What the exercise asks | In the data below, locate each line with the word "that" and list it.

--- start Data to process ---

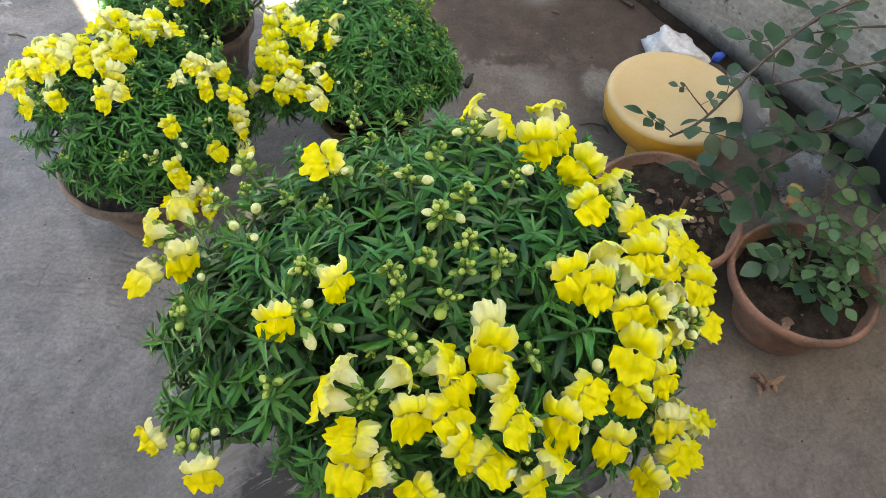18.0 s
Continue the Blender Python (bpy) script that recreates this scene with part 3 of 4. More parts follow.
def flower_mesh(rng, open_up, puffed, hang, petal):
    """A snapdragon flower: a pale throat tube, an upright hood of two round frilled lobes, and a lower lip that swells into a closed palate and spreads in three frilled lobes."""
    bm, mm = bmesh.new(), 0.001
    ph = [rng.uniform(0, 6.28) for _ in range(12)]
    lean = rng.uniform(-0.30, 0.30)
    skew = rng.uniform(-0.10, 0.10)
    rings = []
    for n in range(7):
        s = n / 6
        r = 2.5 + 3.4 * s ** 0.8
        rings.append([bm.verts.new(Vector((13.0 * s, r * 1.1 * math.sin(a), r * 0.95 * math.cos(a) + 1.3 * math.sin(math.pi * s))) * mm) for a in (2 * math.pi * k / 16 for k in range(16))])
    for low, high in zip(rings, rings[1:]):
        for k in range(16):
            bm.faces.new((low[k], low[(k + 1) % 16], high[(k + 1) % 16], high[k])).material_index = 2

    def ruffle(u, s, k, size):
        return size * s ** 3.5 * (0.8 * math.sin(5.3 * u + ph[k]) + 0.95 * math.sin(12.7 * u + ph[k + 1]) + 0.85 * s * s * math.sin(21 * u + ph[k + 2]) + 0.5 * s ** 3 * math.sin(34 * u + ph[k + 3]))

    def nibbled(u, k):
        return 1 + 0.020 * math.sin(11 * u + ph[k]) + 0.014 * math.sin(23 * u + ph[k + 1])

    def along(knots, s):
        """A smooth line through the knots, s from 0 to 1."""
        n = len(knots) - 1
        k = max(0, min(n - 1, int(s * n)))
        t = s * n - k
        a, b, c, d = (Vector(knots[min(n, max(0, k + q))]) for q in (-1, 0, 1, 2))
        return 0.5 * (2 * b + (c - a) * t + (2 * a - 5 * b + 4 * c - d) * t * t + (3 * b - a - 3 * c + d) * t ** 3)

    # how far the hood and the lip stand forward of the throat, from root to rim
    hood_line = ((0.0, 0, 0), (2.4, 0, 0), (3.0, 0, 0), (1.6, 0, 0), (-2.6 + 1.4 * hang, 0, 0))
    lip_line = ((0.0, 0, 0), (3.6, 0, 0), (5.8 * puffed, 0, 0), (5.7 * puffed, 0, 0), (4.9, 0, 0), (5.6 - 0.6 * hang, 0, 0), (7.4 - 2.0 * hang, 0, 0))

    def hood(u, s):
        turn, w = radians(70) * u * (1 + skew * u), abs(u)
        r = (4.8 + 11.0 * s * (1 - 0.17 * math.exp(-(u / 0.13) ** 2) + 0.05 * math.cos(2 * math.pi * (w - 0.5)))) * nibbled(u, 6)
        x = 12.6 + along(hood_line, s).x - (3.0 - 1.0 * s) * w * w + 0.8 * s * s * math.cos(2 * math.pi * w) + ruffle(u, s, 0, 0.85)
        return Vector((x, r * math.sin(turn) * 0.84 + lean * 5 * s, 1.0 + r * math.cos(turn) * (1 + (open_up - 1) * s) + ruffle(u + 2, s, 1, 0.25))) * mm

    def lip(u, s):
        turn, w = radians(86) * u, abs(u)
        r = (1.5 + 10.6 * s * (0.97 + 0.06 * math.cos(3 * math.pi * u))) * nibbled(u, 7)
        swell = math.sin(math.pi * min(1.0, 1.35 * s))
        groove = 1.2 * math.exp(-(u / 0.16) ** 2) * swell
        x = 12.8 + along(lip_line, s).x * (1 - 0.38 * w * w) - groove - 2.2 * w * w * (1 - 0.4 * s) + 0.7 * s ** 3 * math.cos(3 * math.pi * u) + ruffle(u, s, 3, 0.9)
        return Vector((x, r * math.sin(turn) + lean * 5 * s, 5.0 - r * math.cos(turn) * (1.26 + 0.10 * hang) + ruffle(u + 1, s, 4, 0.3))) * mm

    petal_sheet(bm, lambda u, s: hood(-u, s), 56, 9, 0, 2)
    petal_sheet(bm, lip, 56, 14, 0, 2)
    # green sepals round the tube's foot
    for k in range(5):
        a = 2 * math.pi * k / 5 + ph[4]
        flat = Vector((0, math.sin(a), math.cos(a)))
        blade(bm, Vector((-0.0015, 0, 0)) + flat * 0.0012, Vector((0.8, 0, 0)) + flat * 0.7, flat, 0.0070, 0.0038, 0.1, 0.3, 3, 0.5, 1)
    tube(bm, [(-0.010, 0, -0.004), (-0.004, 0, -0.0008), (0.0, 0, 0)], 0.0009, 5)
    bm.faces.ensure_lookup_table()
    for f in bm.faces[-12:]:
        f.material_index = 1
    return ready("flower", bm, petal, SEPAL, PETAL_BACK)


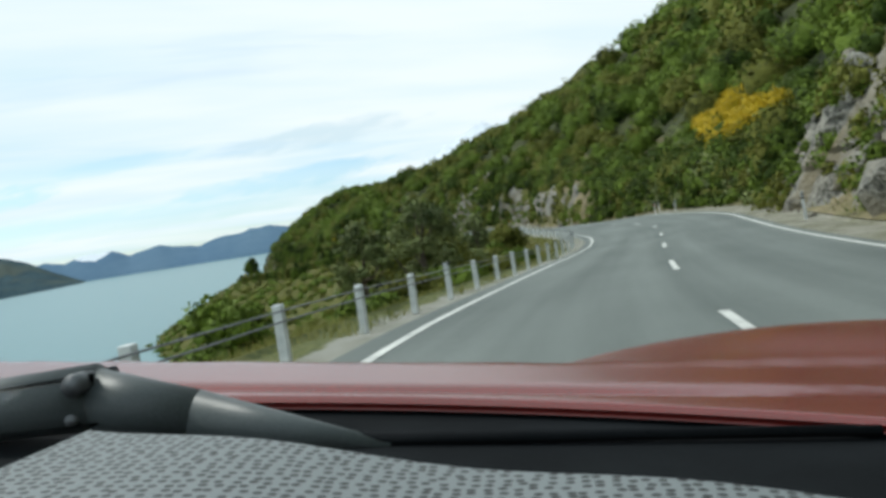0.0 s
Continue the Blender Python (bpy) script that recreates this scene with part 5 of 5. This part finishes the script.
bm = bmesh.new(); box(bm, (0.62, 0.012, 0.46), (0, -0.01, 1.3), 0.004); plate = part("plate", bm, SIGN_YELLOW, sign)
bm = bmesh.new(); box(bm, (0.3, 0.004, 0.07), (0, -0.02, 1.27), 0.0); box(bm, (0.2, 0.004, 0.06), (0, -0.02, 1.34), 0.0)
for cx in (-0.1, 0.1):
    tube(bm, (cx, -0.018, 1.22), (cx, -0.022, 1.22), 0.035, 0.035, 10)
part("symbol", bm, BLACK, plate)

# ---- the red car at the start of the road ----
CAR_PAINT = surf("red_car_paint", (0.13, 0.012, 0.01), (0.17, 0.017, 0.013), 3, 200, 0.22, 0.0, metal=0.1, spec=0.6)
TRIM = surf("dark_trim", (0.005, 0.006, 0.007), (0.012, 0.014, 0.016), 6, 300, 0.85, 0.3, spec=0.05)
TRIM_GREY = surf("grey_trim", (0.05, 0.06, 0.062), (0.09, 0.105, 0.108), 6, 300, 0.45, 0.2)
GLASS_LAMP = surf("lamp_lens", (0.5, 0.5, 0.5), (0.7, 0.7, 0.7), 6, 80, 0.1, 0.1)


def dash_material():
    m = bpy.data.materials.new("perforated_mat")
    m.use_nodes = True
    n, l = m.node_tree.nodes, m.node_tree.links
    b = n["Principled BSDF"]
    tc, v, r = n.new("ShaderNodeTexCoord"), n.new("ShaderNodeTexVoronoi"), n.new("ShaderNodeValToRGB")
    v.voronoi_dimensions = "2D"
    v.inputs["Scale"].default_value, v.inputs["Randomness"].default_value = 112, 0.45
    l.new(tc.outputs["Object"], v.inputs["Vector"]); l.new(v.outputs["Distance"], r.inputs[0])
    r.color_ramp.elements[0].position, r.color_ramp.elements[1].position = 0.25, 0.36
    r.color_ramp.elements[0].color, r.color_ramp.elements[1].color = (0.004, 0.0045, 0.005, 1), (0.15, 0.17, 0.175, 1)
    l.new(r.outputs[0], b.inputs["Base Color"])
    bp = n.new("ShaderNodeBump"); bp.inputs["Strength"].default_value = 0.8; bp.inputs["Distance"].default_value = 0.004
    l.new(r.outputs[0], bp.inputs["Height"]); l.new(bp.outputs[0], b.inputs["Normal"])
    b.inputs["Roughness"].default_value = 0.55
    return m


DASH = dash_material()
car = tagged(new("car"), "dark red car with grey perforated dash mat standing in its lane", "car")
CAR_X = 0.30          # the eye sits this far right of the car's middle
h0 = at(0.0, HD)
mid = road(0.0, -1.394 - CAR_X)
car.matrix_basis = pose(float(mid[0]), float(mid[1]), float(mid[2]), math.degrees(math.atan(at(0.0, GR))), -math.degrees(math.atan(at(0.0, BK))), math.degrees(h0))


def loft(name, xs, ys, z, mat, parent, thick=0.02, label=""):
    """A thick curved panel over a grid of x (across) and y (ahead); z(x, y) is its height, y may bow with x."""
    X, V = np.meshgrid(xs, np.linspace(0, 1, len(ys)), indexing="ij")
    Y = np.interp(V, np.linspace(0, 1, len(ys)), ys)
    Y = Y - BOW(X, V) if BOW else Y
    top = np.stack([X, Y, z(X, Y, V)], -1)
    low = top.copy(); low[..., 2] -= thick
    r, c = X.shape
    f = grid_faces(r, c)
    rim = np.concatenate([np.arange(c), np.arange(1, r) * c + c - 1, (r - 1) * c + np.arange(c - 1)[::-1], np.arange(1, r - 1)[::-1] * c])
    n = r * c
    side_f = np.stack([rim, np.roll(rim, -1), np.roll(rim, -1) + n, rim + n], 1)
    me = mesh_from(name, np.concatenate([top.reshape(-1, 3), low.reshape(-1, 3)]), np.concatenate([f, f[:, ::-1] + n, side_f]), mat, None, True)
    ob = new(name, me); ob.parent = parent
    return tagged(ob, label)


def BOW(X, V):
    return 0.16 * (X / 0.8) ** 2


def lean(X):
    return 0.114 * (0.28 - X)


def bonnet_z(X, Y, V):
    far = np.clip((Y - 1.22) / 0.7, 0, 1)
    bulge = 0.104 * np.sin(np.clip((X - 0.28) / 0.7, 0, 1) * 1.5708) ** 0.75 * np.sin(np.clip((Y - 1.2) / 0.5, 0, 1) * 1.5708) * np.clip((2.05 - Y) / 0.2, 0, 1)
    return 0.822 + lean(X) - 0.13 * far ** 0.9 + bulge - 0.006 * np.clip(1 - V / 0.025, 0, 1) ** 2 - 0.008 * np.exp(-((Y - 1.0) / 0.02) ** 2)


bonnet = loft("bonnet", np.linspace(-0.62, 1.0, 61), np.concatenate([np.linspace(0.94, 1.06, 13), np.linspace(1.08, 1.98, 31)]), bonnet_z, CAR_PAINT, car, 0.008, "dark red bonnet with raised wing on one side")
loft("cowl", np.linspace(-0.7, 0.8, 21), np.linspace(0.3, 1.0, 9), lambda X, Y, V: 0.775 + lean(X) + 0.03 * V, TRIM, car, 0.03, "black plastic cowl")


def front(X):
    return 0.56 - 0.283 * (X + 0.08)


X, V = np.meshgrid(np.linspace(-0.075, 0.72, 33), np.linspace(0, 1, 13), indexing="ij")
top = np.stack([X, 0.1 + (front(X) - 0.1) * V, 0.876 + lean(X) + 0.003 * np.sin(X * 22) * V], -1)
low = top - np.array((0, 0, 0.05))
n = X.size
f = grid_faces(*X.shape)
rim = np.concatenate([np.arange(13), np.arange(1, 33) * 13 + 12, 32 * 13 + np.arange(12)[::-1], np.arange(1, 32)[::-1] * 13])
me = mesh_from("dashboard", np.concatenate([top.reshape(-1, 3), low.reshape(-1, 3)]), np.concatenate([f, f[:, ::-1] + n, np.stack([rim, np.roll(rim, -1), np.roll(rim, -1) + n, rim + n], 1)]), DASH, None, False)
dashboard = tagged(new("dashboard", me), "grey perforated dashboard mat"); dashboard.parent = car
wiper = new("wiper"); wiper.parent = car


def rounded(ob):
    ob.data.polygons.foreach_set("use_smooth", np.full(len(ob.data.polygons), True))
    return ob


bm = bmesh.new(); tube(bm, (-0.46, 0.8, 0.9), (-0.19, 0.8, 0.905), 0.03, 0.036, 28)
bmesh.ops.bevel(bm, geom=[e for e in bm.edges if len({round(v.co.x, 3) for v in e.verts}) == 1], offset=0.012, segments=3, affect="EDGES")
rounded(part("wiper_cover", bm, TRIM_GREY, wiper, "grey wiper arm cover"))
bm = bmesh.new(); tube(bm, (-0.206, 0.79, 0.922), (-0.206, 0.757, 0.924), 0.014, 0.011, 18); rounded(part("pivot_nut", bm, STEEL, wiper))
bm = bmesh.new(); tube(bm, (-0.215, 0.78, 0.888), (-0.215, 0.762, 0.888), 0.008, 0.006, 12); rounded(part("set_screw", bm, STEEL, wiper))
bm = bmesh.new(); tube(bm, (-0.22, 0.8, 0.906), (-0.1, 0.806, 0.872), 0.034, 0.028, 24); tube(bm, (-0.1, 0.806, 0.872), (0.1, 0.82, 0.815), 0.028, 0.007, 24); rounded(part("arm", bm, TRIM_GREY, wiper))
bm = bmesh.new(); tube(bm, (0.06, 0.82, 0.828), (0.6, 0.85, 0.775), 0.008, 0.006, 8); rounded(part("blade", bm, TRIM, wiper))
for sx_ in (-1, 1):
    bm = bmesh.new(); box(bm, (0.1, 1.5, 0.42), (sx_ * 0.84, 1.35, 0.44), 0.05); part("wing", bm, CAR_PAINT, car)
    bm = bmesh.new(); box(bm, (0.09, 2.3, 0.5), (sx_ * 0.84, -0.6, 0.55), 0.04); part("door", bm, CAR_PAINT, car)
    for yy in (1.45, -1.25):
        wheel = new("wheel"); wheel.parent = car; wheel.matrix_basis = pose(sx_ * 0.8, yy, 0.31, 0, 90, 0)
        bm = bmesh.new(); tube(bm, (0, 0, -0.1), (0, 0, 0.1), 0.31, 0.31, 24); part("tyre", bm, BLACK, wheel)
        bm = bmesh.new(); tube(bm, (0, 0, sx_ * 0.09), (0, 0, sx_ * 0.125), 0.2, 0.16, 16); part("rim", bm, STEEL, wheel)
    bm = bmesh.new(); box(bm, (0.3, 0.12, 0.14), (sx_ * 0.6, 2.02, 0.6), 0.03); part("headlight", bm, GLASS_LAMP, car, "clear headlight")
bm = bmesh.new(); box(bm, (1.6, 0.25, 0.45), (0, 2.08, 0.4), 0.08); part("bumper", bm, CAR_PAINT, car)
bm = bmesh.new(); box(bm, (1.6, 3.6, 0.2), (0, 0.2, 0.3), 0.03); part("floor_pan", bm, TRIM, car)
bm = bmesh.new(); box(bm, (1.65, 0.6, 0.5), (0, -1.85, 0.6), 0.08); part("boot", bm, CAR_PAINT, car)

--- end Data to process ---

Result of the task |
Continue the Blender Python (bpy) script that recreates this scene with part 3 of 4. More parts follow.
    """A snapdragon flower: a pale throat tube, an upright hood of two round frilled lobes, and a lower lip that swells into a closed palate and spreads in three frilled lobes."""
Continue the Blender Python (bpy) script that recreates this scene with part 5 of 5. This part finishes the script.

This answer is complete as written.